— start of INFORMATION SUPPLIED —

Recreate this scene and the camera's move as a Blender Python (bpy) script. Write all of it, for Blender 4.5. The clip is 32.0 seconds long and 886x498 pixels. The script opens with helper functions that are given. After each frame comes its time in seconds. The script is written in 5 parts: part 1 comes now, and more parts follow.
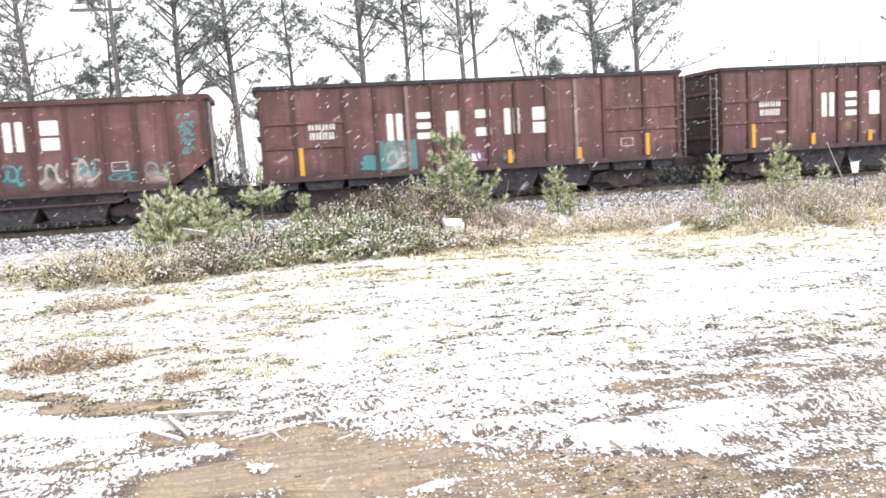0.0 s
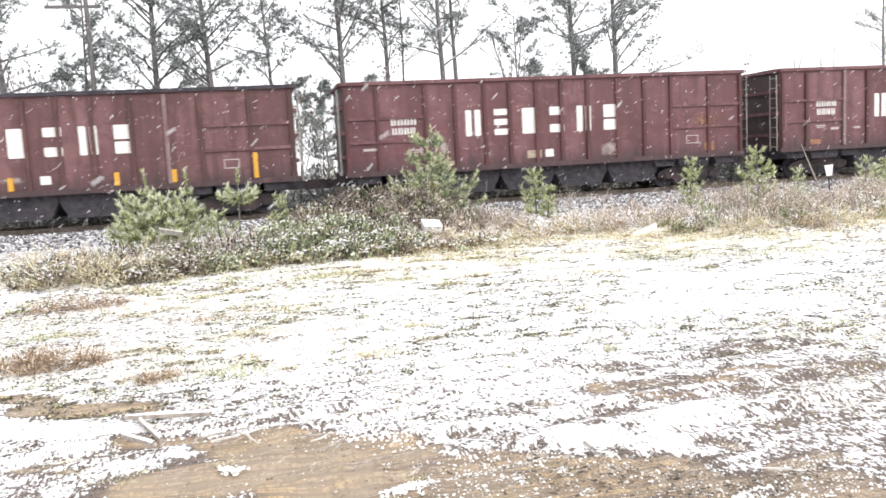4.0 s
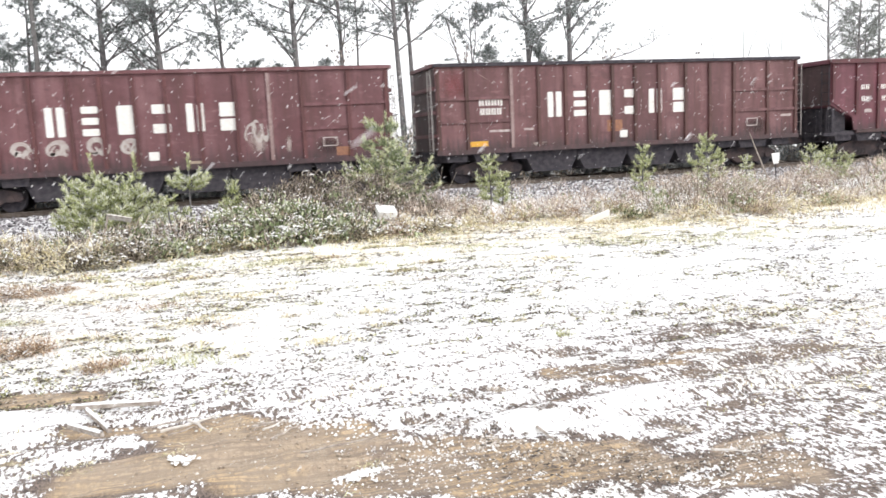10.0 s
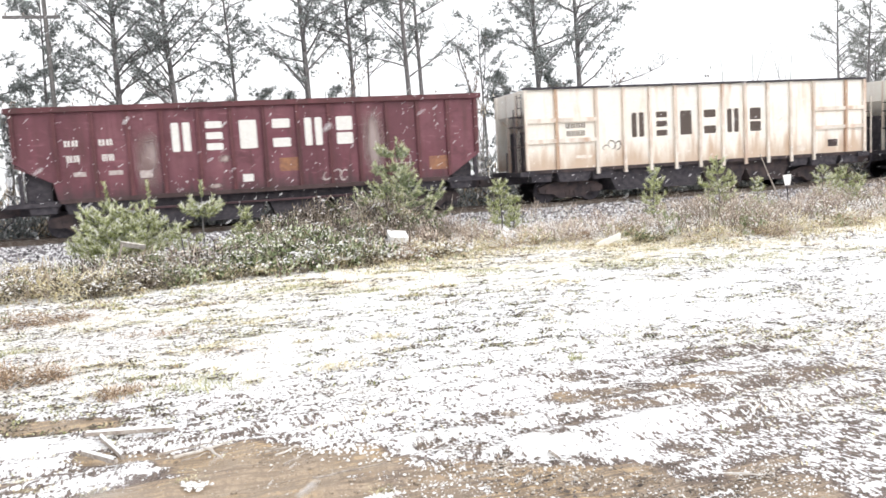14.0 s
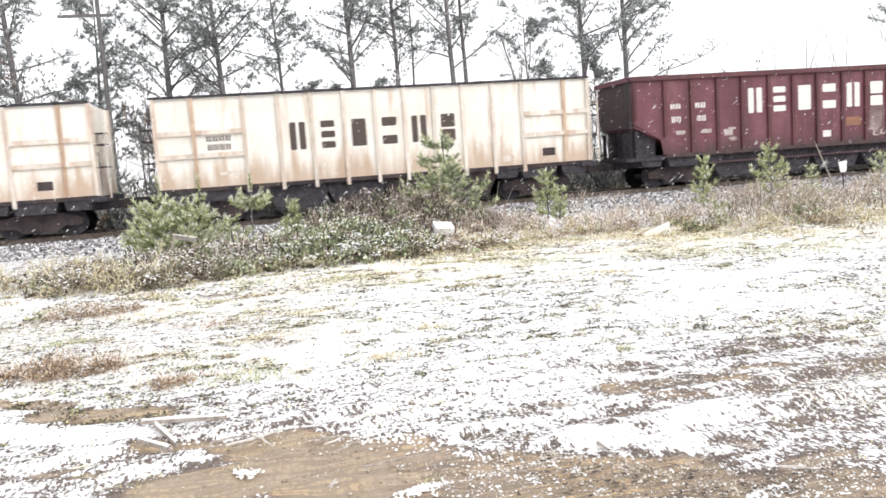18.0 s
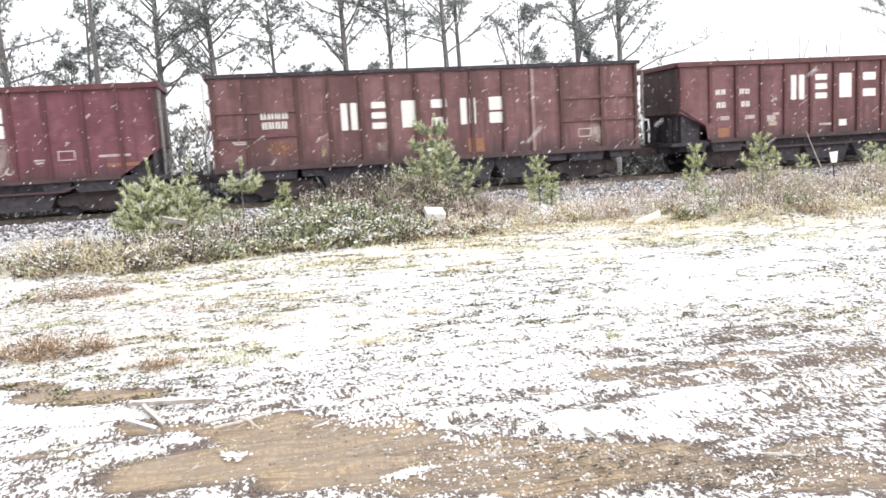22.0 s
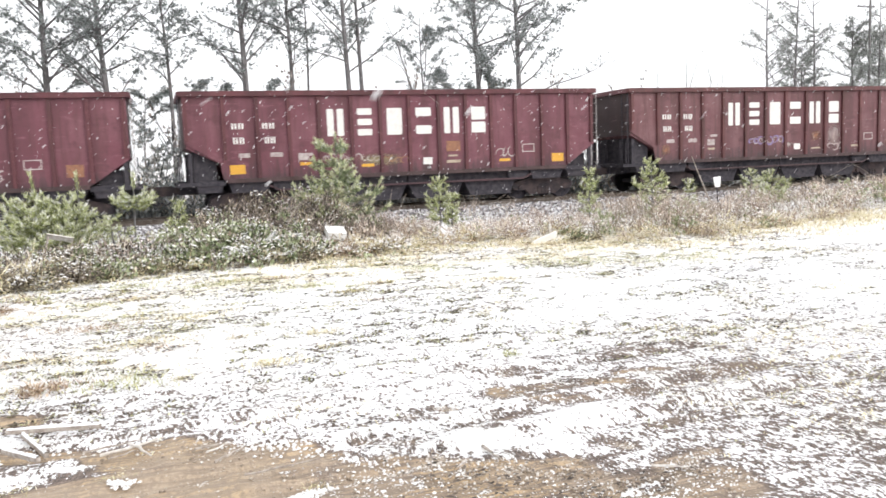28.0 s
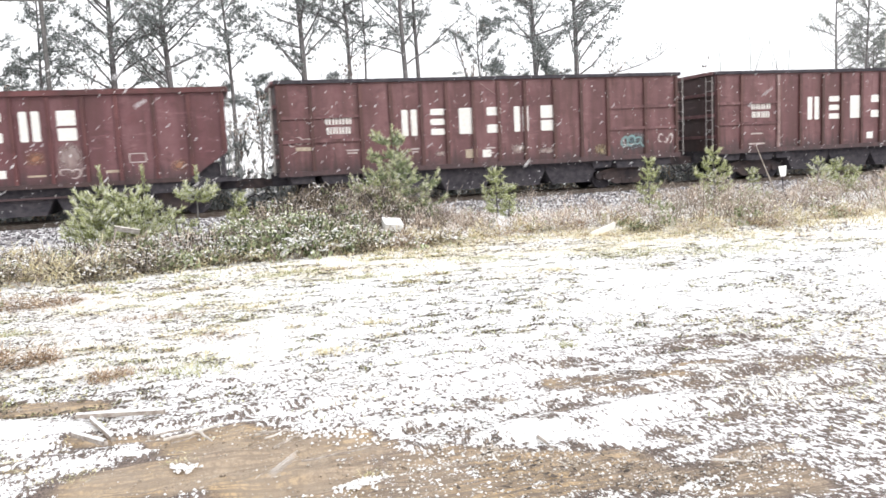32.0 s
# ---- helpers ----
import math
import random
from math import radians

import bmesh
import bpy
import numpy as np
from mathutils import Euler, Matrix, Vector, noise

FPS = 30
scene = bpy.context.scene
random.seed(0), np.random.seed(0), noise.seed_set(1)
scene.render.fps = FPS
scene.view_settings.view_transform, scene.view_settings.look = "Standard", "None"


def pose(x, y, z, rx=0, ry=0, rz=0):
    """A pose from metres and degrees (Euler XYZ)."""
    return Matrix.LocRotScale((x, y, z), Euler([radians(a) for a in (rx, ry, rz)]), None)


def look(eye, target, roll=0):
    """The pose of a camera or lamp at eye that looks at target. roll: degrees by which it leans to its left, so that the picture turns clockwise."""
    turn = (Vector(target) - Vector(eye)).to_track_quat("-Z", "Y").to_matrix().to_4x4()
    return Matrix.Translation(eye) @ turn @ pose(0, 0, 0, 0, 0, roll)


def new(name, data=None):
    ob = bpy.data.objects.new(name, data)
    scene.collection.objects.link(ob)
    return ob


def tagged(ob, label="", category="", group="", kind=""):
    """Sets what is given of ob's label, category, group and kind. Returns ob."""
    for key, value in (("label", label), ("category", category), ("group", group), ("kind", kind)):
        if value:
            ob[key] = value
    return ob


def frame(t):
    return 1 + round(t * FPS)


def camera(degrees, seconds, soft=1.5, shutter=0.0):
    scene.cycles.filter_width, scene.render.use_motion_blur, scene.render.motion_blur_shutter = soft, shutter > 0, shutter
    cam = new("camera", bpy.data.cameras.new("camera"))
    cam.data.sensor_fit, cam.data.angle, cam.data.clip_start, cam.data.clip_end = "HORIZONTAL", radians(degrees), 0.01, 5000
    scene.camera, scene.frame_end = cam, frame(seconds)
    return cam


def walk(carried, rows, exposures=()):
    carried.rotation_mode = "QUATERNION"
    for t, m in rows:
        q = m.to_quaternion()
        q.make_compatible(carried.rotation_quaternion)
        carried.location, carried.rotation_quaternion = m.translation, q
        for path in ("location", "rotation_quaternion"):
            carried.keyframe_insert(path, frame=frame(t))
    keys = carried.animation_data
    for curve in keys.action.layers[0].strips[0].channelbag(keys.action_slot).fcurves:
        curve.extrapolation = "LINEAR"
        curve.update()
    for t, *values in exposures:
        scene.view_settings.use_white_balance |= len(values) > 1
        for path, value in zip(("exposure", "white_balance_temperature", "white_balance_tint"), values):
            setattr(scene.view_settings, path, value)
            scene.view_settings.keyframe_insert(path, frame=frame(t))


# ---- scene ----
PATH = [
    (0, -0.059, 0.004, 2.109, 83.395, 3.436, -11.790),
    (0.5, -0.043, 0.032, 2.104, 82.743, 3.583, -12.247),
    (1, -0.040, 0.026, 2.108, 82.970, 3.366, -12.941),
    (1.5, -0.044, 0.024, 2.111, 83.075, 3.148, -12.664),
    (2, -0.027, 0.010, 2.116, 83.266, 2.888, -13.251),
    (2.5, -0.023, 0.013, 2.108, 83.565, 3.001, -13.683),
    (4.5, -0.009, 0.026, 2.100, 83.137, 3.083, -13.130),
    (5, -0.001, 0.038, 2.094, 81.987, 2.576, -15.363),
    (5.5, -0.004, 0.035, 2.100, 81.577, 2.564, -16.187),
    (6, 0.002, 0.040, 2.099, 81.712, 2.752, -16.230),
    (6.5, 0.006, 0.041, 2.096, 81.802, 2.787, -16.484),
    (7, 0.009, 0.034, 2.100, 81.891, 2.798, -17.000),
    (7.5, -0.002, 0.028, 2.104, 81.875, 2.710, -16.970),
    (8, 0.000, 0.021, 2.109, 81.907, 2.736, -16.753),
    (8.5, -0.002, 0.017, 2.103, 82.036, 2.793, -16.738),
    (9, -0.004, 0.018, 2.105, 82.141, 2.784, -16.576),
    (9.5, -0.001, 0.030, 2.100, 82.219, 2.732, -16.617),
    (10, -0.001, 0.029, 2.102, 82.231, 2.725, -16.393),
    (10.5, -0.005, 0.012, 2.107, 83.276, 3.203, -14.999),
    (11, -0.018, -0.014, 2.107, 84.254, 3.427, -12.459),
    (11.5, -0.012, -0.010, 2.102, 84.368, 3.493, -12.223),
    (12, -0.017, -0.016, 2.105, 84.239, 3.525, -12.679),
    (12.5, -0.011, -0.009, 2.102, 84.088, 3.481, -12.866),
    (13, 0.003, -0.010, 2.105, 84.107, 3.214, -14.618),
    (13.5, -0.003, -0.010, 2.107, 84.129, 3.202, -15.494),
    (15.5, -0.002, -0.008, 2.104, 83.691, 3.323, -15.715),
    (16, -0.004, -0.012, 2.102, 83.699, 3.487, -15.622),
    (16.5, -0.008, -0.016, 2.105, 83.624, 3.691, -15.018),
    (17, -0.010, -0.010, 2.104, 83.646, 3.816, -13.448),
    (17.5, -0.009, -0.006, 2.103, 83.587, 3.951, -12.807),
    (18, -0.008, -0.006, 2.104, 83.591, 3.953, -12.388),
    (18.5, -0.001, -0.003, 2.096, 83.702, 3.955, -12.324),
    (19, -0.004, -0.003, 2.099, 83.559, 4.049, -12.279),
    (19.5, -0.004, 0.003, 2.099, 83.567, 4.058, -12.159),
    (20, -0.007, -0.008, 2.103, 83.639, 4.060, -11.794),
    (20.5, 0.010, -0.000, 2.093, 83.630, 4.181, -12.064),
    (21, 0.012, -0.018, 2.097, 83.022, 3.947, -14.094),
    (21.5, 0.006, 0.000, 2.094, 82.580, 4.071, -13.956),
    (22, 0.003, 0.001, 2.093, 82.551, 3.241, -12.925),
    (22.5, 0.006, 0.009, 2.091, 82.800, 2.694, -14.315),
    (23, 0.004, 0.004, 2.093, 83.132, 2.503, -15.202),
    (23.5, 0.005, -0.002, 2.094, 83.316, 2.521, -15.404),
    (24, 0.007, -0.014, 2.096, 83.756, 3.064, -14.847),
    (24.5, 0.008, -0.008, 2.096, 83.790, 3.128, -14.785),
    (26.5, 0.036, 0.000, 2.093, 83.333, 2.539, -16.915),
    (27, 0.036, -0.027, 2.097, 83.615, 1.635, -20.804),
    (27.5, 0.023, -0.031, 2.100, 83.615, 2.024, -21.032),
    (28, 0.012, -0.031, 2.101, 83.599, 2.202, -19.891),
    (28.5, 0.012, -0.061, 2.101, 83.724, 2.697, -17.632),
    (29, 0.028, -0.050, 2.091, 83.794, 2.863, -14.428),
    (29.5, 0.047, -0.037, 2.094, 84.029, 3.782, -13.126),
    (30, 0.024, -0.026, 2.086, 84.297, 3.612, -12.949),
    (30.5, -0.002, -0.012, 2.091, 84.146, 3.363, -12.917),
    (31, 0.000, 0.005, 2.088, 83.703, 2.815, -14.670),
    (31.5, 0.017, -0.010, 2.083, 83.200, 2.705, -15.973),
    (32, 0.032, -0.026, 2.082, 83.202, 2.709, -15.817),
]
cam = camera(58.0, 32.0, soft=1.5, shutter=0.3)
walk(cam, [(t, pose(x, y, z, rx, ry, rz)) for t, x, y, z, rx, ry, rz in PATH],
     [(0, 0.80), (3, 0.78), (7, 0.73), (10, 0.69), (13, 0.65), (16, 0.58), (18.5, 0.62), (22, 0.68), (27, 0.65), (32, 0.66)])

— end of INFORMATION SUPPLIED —

Retype exactly, and only, the lines from the one containing "# ---- helpers" through the one containing "scene = bpy.context.scene", both included.

TASK SOLUTION:
# ---- helpers ----
import math
import random
from math import radians

import bmesh
import bpy
import numpy as np
from mathutils import Euler, Matrix, Vector, noise

FPS = 30
scene = bpy.context.scene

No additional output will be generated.